Monday, February 15, 2010

As for me and my Household

The lessons from The Inheritance have really been touching me.

The last two weeks this keeps coming to me.

7 Years

Since starting this new study God keeps saying 7 years to me. That is how long it has been since my accident that totally changed my family and me. It changed us physically, emotionally and financially. I found myself and my family angry alot. We have been waiting for the lawsuit to settle yet they continue to put it off. We have been told the longer they wait to pay then they hope we will settle for less. Is this right no but is it the way of the carnal man yes. Then Beth says last week we cheat ourselves holding on to our carnal self. She is so right we have been waiting for 7 years and yet God has a much bigger inheritance for my family than this carnal thing. I have listened to Dr.'s tell me there is no cure for my condition and I will get worse. I have let these words take over me at times and for that I ask God to forgive me. I am healed.

I was reading Psalm 16 David's prayers revealed his trust in and reliance upon God, both in his life and his life to come. This type of trust in God should inspire all Christians. I find that when I am experiencing a challenge or frustrating moment I must stop and listen for God to speak to me. I have stopped over the weekend and read Psalms 16 and 17. This is something God showed me He already knows the "big picture" of my life.

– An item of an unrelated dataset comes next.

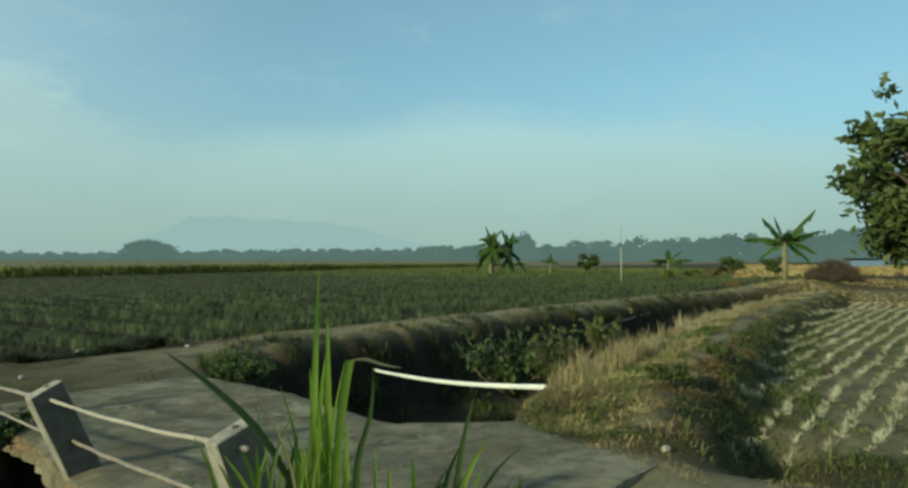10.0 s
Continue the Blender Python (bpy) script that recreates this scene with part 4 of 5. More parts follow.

Deuteronomy 29:29 "There are secrets the Lord your God has not revealed to us."

I have let my carnal self take over and forget that God is in control and I try to control what is going on in my life. I realize I say one thing but often do another.

Proverbs 3:5 It tells me God is so trustworthy that I should lean my confidence on Him, not leaning on my own understanding. God has proven how much His love can be trusted by sending Christ, His son to die for us.

I have been stopping and spending 30 minutes with the Lord at least once a day. God can change my life, day and mood. I can pour out my heart and God listens.

At Thursday night class she said when you look at your life, which do you see trouble or opportunity? Develop an eye to see God's blessing even in your darkest hour.

My family has recieved blessings a new job, healing reports from Dr.'s, gained a son in law, scholarships for sports and a van given to us.

As for me and my family we are claiming back out inheritance that was promised to us by God for my family. We are taking back what was given to us by God.

Psalm 16:5-6 The Lord is the portion of my inheritance and my cup; The lines have fallen to me in pleasant places; Indeed, my heritage is beautiful to me.